API Gateway and API Lifecycle Management capabilities are valuable when enterprises need policy enforcement, token validation, throttling, version control, and auditability. Logging should capture who changed an integration, when a credential rotated, which policy blocked a request, and whether a failed authentication event affected shipment release or invoice processing. Compliance teams care less about raw logs than about traceable evidence that controls are working and exceptions are governed.
Implementation roadmap: from fragmented alerts to governed observability
A successful roadmap starts with business process mapping, not tool selection. Leaders should identify the shipment-to-bill process states that matter most: order release, carrier acceptance, pickup, in-transit updates, proof of delivery, rating, invoice generation, dispute handling, and settlement. Then they should map which systems, APIs, events, and users influence each state.

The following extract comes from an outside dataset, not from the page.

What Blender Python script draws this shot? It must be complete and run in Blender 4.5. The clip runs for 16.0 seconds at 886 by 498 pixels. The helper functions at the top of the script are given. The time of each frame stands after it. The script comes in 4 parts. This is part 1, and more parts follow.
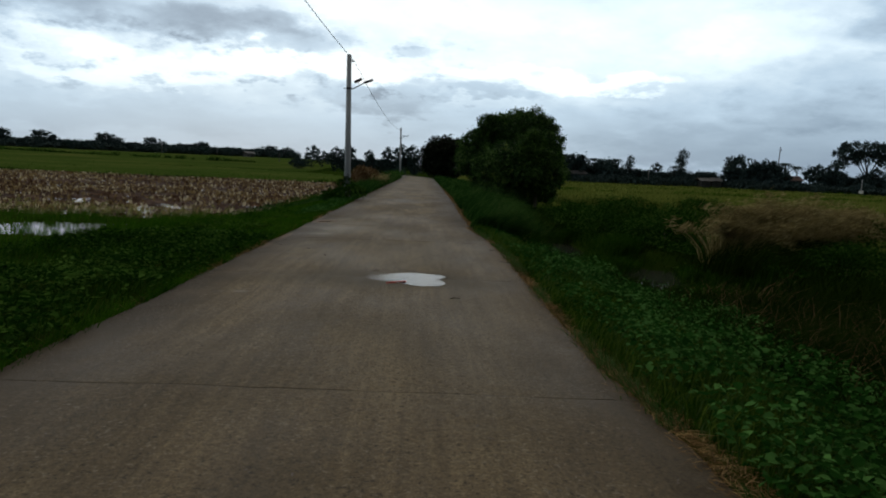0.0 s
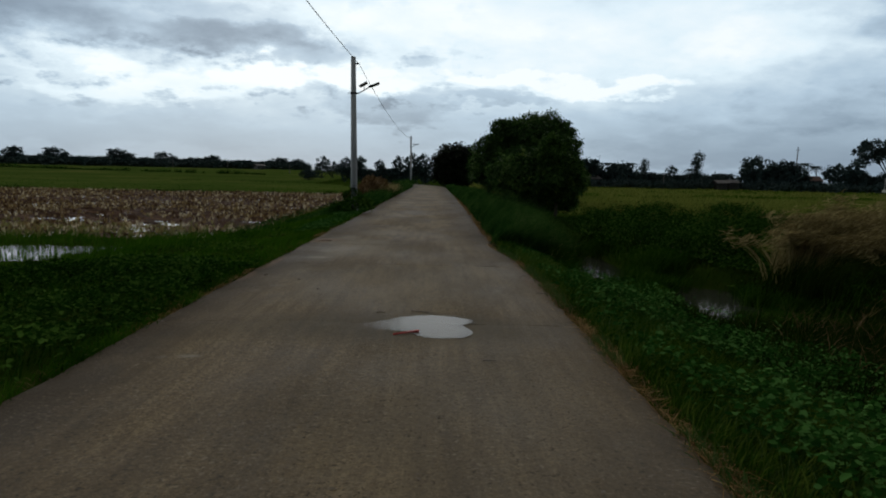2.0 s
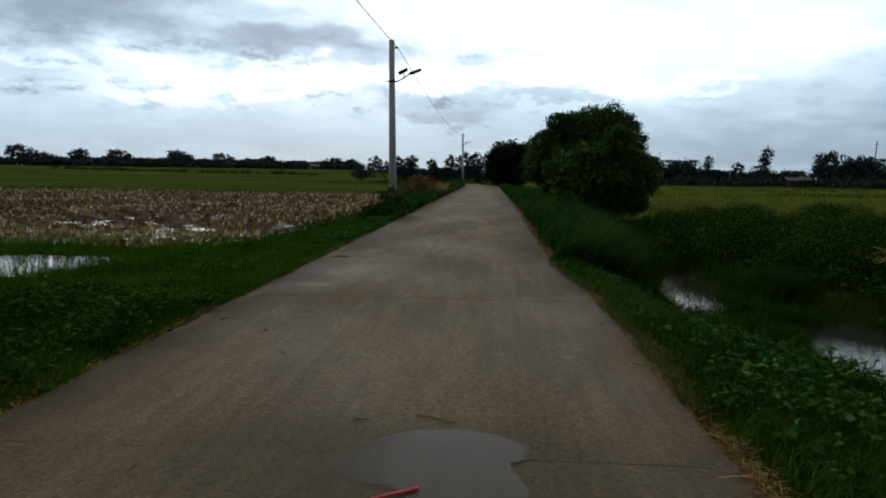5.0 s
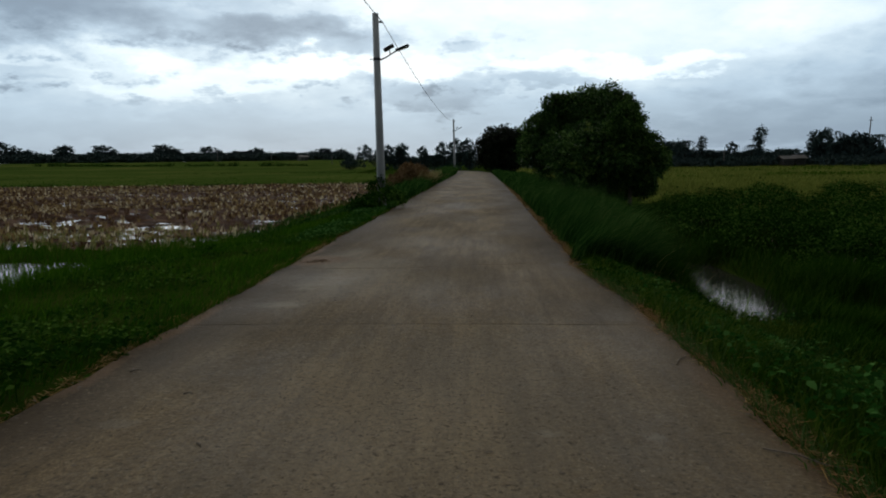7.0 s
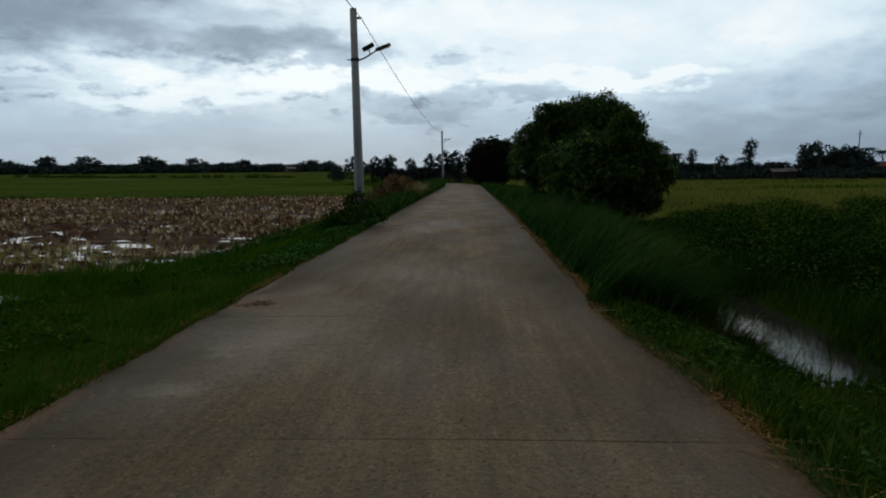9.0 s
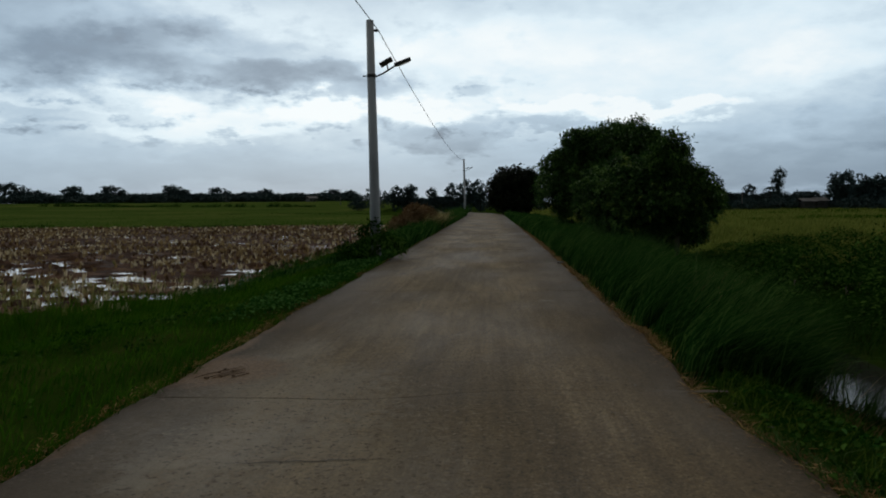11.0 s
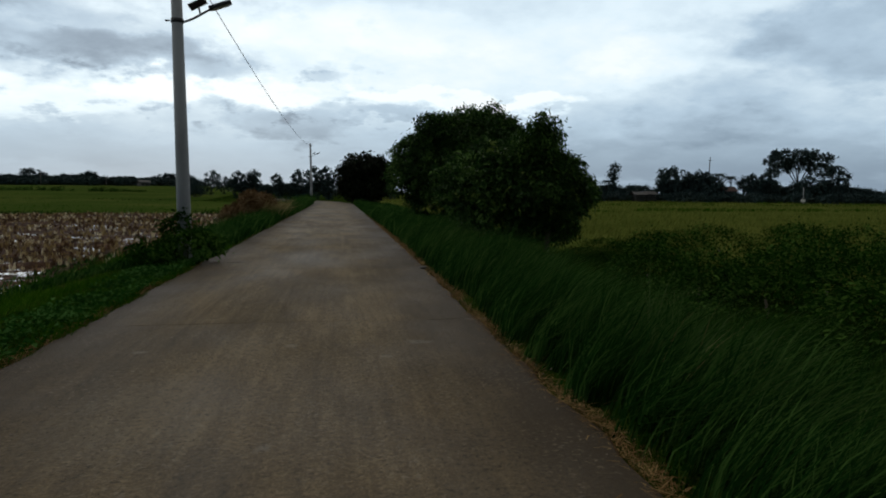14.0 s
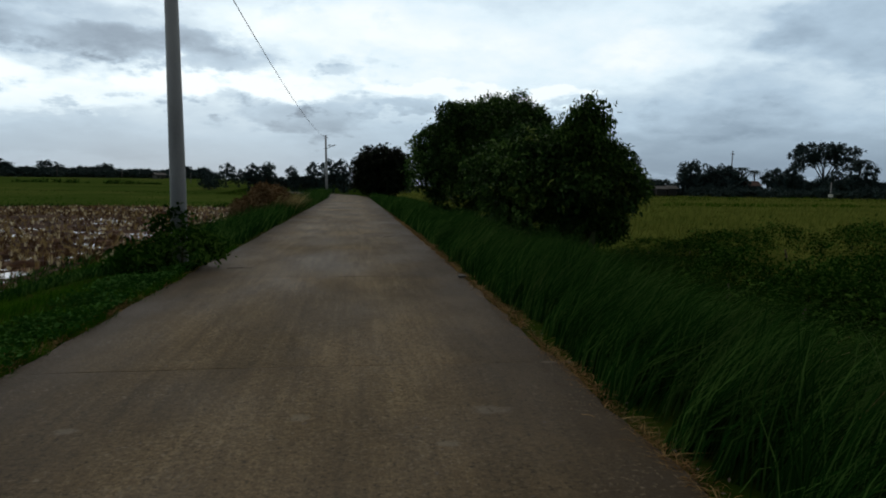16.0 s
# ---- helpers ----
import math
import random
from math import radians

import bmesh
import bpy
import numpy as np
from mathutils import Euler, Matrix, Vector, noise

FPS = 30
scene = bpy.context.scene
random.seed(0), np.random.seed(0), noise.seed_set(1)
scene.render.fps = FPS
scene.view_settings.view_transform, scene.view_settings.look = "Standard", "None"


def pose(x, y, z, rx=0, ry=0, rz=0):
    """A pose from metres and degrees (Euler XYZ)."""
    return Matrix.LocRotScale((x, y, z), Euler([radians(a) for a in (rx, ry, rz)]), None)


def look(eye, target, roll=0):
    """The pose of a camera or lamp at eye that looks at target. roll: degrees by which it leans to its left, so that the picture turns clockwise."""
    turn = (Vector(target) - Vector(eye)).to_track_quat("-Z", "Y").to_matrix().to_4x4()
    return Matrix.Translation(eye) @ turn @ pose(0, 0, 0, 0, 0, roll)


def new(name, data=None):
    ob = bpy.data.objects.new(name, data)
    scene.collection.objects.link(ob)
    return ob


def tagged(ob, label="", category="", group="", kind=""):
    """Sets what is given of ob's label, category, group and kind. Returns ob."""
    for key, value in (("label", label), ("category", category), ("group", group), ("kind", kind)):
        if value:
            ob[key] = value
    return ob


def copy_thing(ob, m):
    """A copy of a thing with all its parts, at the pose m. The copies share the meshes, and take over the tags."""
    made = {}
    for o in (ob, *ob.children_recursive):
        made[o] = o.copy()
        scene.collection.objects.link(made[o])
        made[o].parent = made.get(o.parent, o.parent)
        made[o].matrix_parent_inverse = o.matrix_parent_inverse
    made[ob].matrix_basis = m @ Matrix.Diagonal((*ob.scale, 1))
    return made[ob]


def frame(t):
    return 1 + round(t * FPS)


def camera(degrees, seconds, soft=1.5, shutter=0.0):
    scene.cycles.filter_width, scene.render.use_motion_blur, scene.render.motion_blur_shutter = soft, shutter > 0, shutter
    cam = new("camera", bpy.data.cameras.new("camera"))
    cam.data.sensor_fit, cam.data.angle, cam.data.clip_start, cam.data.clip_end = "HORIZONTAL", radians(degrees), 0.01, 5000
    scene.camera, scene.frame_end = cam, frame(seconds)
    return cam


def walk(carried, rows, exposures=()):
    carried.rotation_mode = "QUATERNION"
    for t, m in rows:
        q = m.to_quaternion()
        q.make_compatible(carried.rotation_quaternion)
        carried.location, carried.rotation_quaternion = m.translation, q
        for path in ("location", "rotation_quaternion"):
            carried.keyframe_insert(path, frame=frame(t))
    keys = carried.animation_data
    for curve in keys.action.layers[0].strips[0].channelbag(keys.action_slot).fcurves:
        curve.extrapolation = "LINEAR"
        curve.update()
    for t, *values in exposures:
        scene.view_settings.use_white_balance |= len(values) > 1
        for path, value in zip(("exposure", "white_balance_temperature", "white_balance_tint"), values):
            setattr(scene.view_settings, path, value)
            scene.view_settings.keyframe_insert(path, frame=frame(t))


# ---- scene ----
# ---------------------------------------------------------------- camera
cam = camera(65.7, 16.0, soft=1.9)
PATH = [
    (0, (0.368, 0.277, 1.519), (0.434, 2.262, 1.286), 2.4),
    (0.5, (0.354, 0.882, 1.528), (0.53, 2.857, 1.269), 1.2),
    (1, (0.343, 1.437, 1.54), (0.378, 3.428, 1.35), 1.9),
    (1.5, (0.316, 1.992, 1.529), (0.397, 3.97, 1.244), 1.2),
    (2, (0.315, 2.592, 1.536), (0.344, 4.581, 1.325), 1.1),
    (2.5, (0.324, 3.166, 1.536), (0.319, 5.153, 1.304), 0.4),
    (3, (0.348, 3.72, 1.502), (0.355, 5.71, 1.31), 0.9),
    (3.5, (0.396, 4.294, 1.49), (0.396, 6.286, 1.317), 1.6),
    (4, (0.464, 4.883, 1.518), (0.507, 6.867, 1.267), 0.4),
    (4.5, (0.504, 5.48, 1.517), (0.386, 7.462, 1.275), 3.0),
    (4.7, (0.505, 5.727, 1.522), (0.373, 7.71, 1.293), 0.8),
    (6.8, (0.288, 7.988, 1.446), (0.177, 9.976, 1.254), 0.8),
    (7, (0.277, 8.238, 1.466), (0.17, 10.219, 1.215), -0.8),
    (7.5, (0.291, 8.84, 1.461), (0.122, 10.818, 1.218), 0.3),
    (8, (0.318, 9.419, 1.465), (0.18, 11.405, 1.277), 0.4),
    (8.2, (0.315, 9.679, 1.474), (0.261, 11.666, 1.255), -0.4),
    (10.3, (0.065, 12.038, 1.444), (-0.051, 14.026, 1.264), -1.1),
    (10.5, (0.049, 12.241, 1.429), (-0.056, 14.235, 1.312), -1.3),
    (11, (0.055, 12.801, 1.422), (-0.079, 14.792, 1.291), -0.6),
    (11.5, (0.041, 13.381, 1.422), (0.026, 15.372, 1.226), -1.3),
    (12, (0.062, 13.941, 1.427), (0.079, 15.933, 1.255), -0.6),
    (12.5, (0.068, 14.573, 1.432), (0.218, 16.556, 1.224), -1.2),
    (13, (0.089, 15.181, 1.442), (0.192, 17.171, 1.266), -0.2),
    (13.5, (0.116, 15.749, 1.432), (0.353, 17.729, 1.281), -0.7),
    (14, (0.139, 16.325, 1.434), (0.441, 18.295, 1.269), 0.4),
    (14.5, (0.13, 16.856, 1.444), (0.455, 18.825, 1.313), 0.0),
    (15, (0.086, 17.391, 1.425), (0.388, 19.361, 1.266), 1.0),
    (15.5, (0.027, 17.962, 1.417), (0.274, 19.944, 1.308), 1.5),
    (16, (0.027, 18.573, 1.424), (0.288, 20.548, 1.24), 0.6),
]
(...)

Phase one should establish a baseline integration inventory and ownership model. This includes APIs, Webhooks, middleware flows, batch jobs, event streams, and manual workarounds. Phase two should define monitoring standards, including correlation IDs, business event taxonomies, logging requirements, alert severity rules, and escalation paths. Phase three should implement observability across the most financially sensitive workflows, usually proof-of-delivery to invoice release and charge reconciliation. Phase four should expand into predictive exception handling, AI-assisted Integration analysis, and partner-facing service reporting where appropriate.
- Start with the workflows that directly affect revenue, customer commitments, and dispute rates.

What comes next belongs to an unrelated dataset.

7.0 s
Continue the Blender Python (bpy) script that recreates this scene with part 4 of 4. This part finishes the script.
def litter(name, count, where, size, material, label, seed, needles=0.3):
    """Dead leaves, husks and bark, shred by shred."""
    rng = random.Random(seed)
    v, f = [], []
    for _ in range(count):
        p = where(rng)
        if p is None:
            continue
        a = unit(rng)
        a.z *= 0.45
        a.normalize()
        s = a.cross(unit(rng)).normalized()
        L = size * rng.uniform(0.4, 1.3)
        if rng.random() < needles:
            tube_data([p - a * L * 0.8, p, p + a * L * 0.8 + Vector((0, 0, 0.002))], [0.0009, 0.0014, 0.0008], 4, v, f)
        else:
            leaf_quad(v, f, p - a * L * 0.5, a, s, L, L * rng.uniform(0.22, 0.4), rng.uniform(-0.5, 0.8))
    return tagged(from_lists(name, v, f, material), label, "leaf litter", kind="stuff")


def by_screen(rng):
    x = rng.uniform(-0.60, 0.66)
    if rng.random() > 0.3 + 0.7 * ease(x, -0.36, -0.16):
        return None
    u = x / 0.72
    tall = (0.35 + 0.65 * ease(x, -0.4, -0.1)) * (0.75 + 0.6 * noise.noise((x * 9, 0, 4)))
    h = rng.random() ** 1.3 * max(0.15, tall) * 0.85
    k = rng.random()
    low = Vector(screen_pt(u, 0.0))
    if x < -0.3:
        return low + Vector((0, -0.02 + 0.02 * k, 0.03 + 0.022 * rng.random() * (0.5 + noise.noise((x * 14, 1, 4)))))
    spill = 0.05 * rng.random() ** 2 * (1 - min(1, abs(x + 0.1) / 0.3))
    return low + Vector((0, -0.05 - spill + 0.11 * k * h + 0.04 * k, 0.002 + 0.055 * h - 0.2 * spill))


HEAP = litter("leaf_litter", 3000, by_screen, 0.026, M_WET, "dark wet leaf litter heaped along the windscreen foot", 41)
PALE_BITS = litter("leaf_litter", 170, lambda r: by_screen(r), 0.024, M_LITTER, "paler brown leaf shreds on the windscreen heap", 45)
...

- Instrument business events, not just infrastructure metrics.
- Define clear ownership between ERP, logistics operations, finance, and integration teams.
- Standardize API and event contracts before scaling automation.
- Use managed operating models where internal teams lack 24x7 integration support maturity.
Best practices that improve ROI and reduce operational risk
The strongest ROI comes from reducing exception handling effort while improving billing confidence and service continuity. That requires governance practices that are both technical and operational. First, establish end-to-end traceability so every shipment event can be linked to downstream billing actions. Second, separate transient failures from business exceptions. A temporary API timeout should not be treated the same as a missing delivery confirmation that blocks invoicing. Third, create reusable integration patterns for common logistics scenarios such as shipment status ingestion, accessorial updates, invoice trigger events, and partner onboarding.
Fourth, align observability with service-level expectations. Executives need to know which failures threaten revenue, customer experience, or compliance. Fifth, govern change management through API Lifecycle Management so version changes, schema updates, and partner onboarding do not silently break billing dependencies. Sixth, use Workflow Automation and Business Process Automation selectively. Automation should reduce manual intervention, but only after exception paths and approval controls are clearly defined.
Common mistakes that weaken logistics integration governance
A common mistake is treating monitoring as a technical operations function rather than a business control system. This leads to dashboards full of latency charts but little insight into invoice delays, duplicate charges, or missed shipment milestones. Another mistake is over-relying on point-to-point integrations without a governance layer. That may work initially, but it becomes difficult to maintain policy consistency, security controls, and root-cause analysis as the ecosystem grows.
Enterprises also underestimate identity governance. Shared credentials, weak partner access controls, and poor audit trails create both security and operational risk. Another recurring issue is failing to define canonical business events. If each system interprets shipment completion or billable delivery differently, monitoring will remain inconsistent. Finally, many organizations automate too early. Without process clarity, automation simply accelerates bad data and spreads errors faster.
Operating model recommendations for partners and enterprise leaders
ERP partners, MSPs, cloud consultants, and software vendors increasingly need to deliver integration outcomes, not just implementation projects. That means governance must extend into support, partner onboarding, release management, and service reporting. A partner-first model works best when standards are centralized but delivery is modular. White-label Integration can be especially useful where partners need to offer branded integration services without building a full operating platform themselves.
This is where SysGenPro can naturally fit as a partner-first White-label ERP Platform and Managed Integration Services provider. For organizations that need repeatable governance, branded service delivery, and operational support across ERP and logistics workflows, a managed model can reduce execution risk while preserving partner ownership of the customer relationship. The value is not in replacing partner expertise, but in strengthening delivery consistency, monitoring discipline, and lifecycle management.
Future trends shaping logistics ERP connectivity governance
The next phase of governance will be more predictive, policy-driven, and business-context aware. AI-assisted Integration will likely help teams detect anomaly patterns across shipment events, billing triggers, and partner behavior, but it should be used to support human decision-making rather than replace governance controls. Event correlation will become more important as logistics networks grow more distributed and customer expectations for real-time visibility increase.
Enterprises should also expect stronger convergence between API Management, observability, and security policy enforcement. Monitoring platforms will increasingly need to answer not only whether an integration failed, but whether the failure violated a business rule, a partner SLA, or a financial control. Organizations that invest now in canonical event models, API governance, and process-level observability will be better positioned to scale new channels, partners, and digital services.
Executive Conclusion
Logistics ERP connectivity governance is ultimately a business resilience discipline. It ensures that shipment execution, billing accuracy, partner coordination, and financial control remain connected even as systems, channels, and service models become more complex. The goal is not to monitor more technology for its own sake. The goal is to create trusted operational visibility, faster exception resolution, stronger security, and more predictable revenue outcomes.
Executives should prioritize governance where shipment and billing workflows intersect, adopt API-first and event-aware design principles, and align observability with business accountability. For partners and service providers, the opportunity is to build repeatable, governed integration capabilities that scale across customers and ecosystems. Enterprises that treat monitoring as a strategic control layer, rather than a reactive support tool, will be better prepared to reduce risk, improve ROI, and support long-term logistics transformation.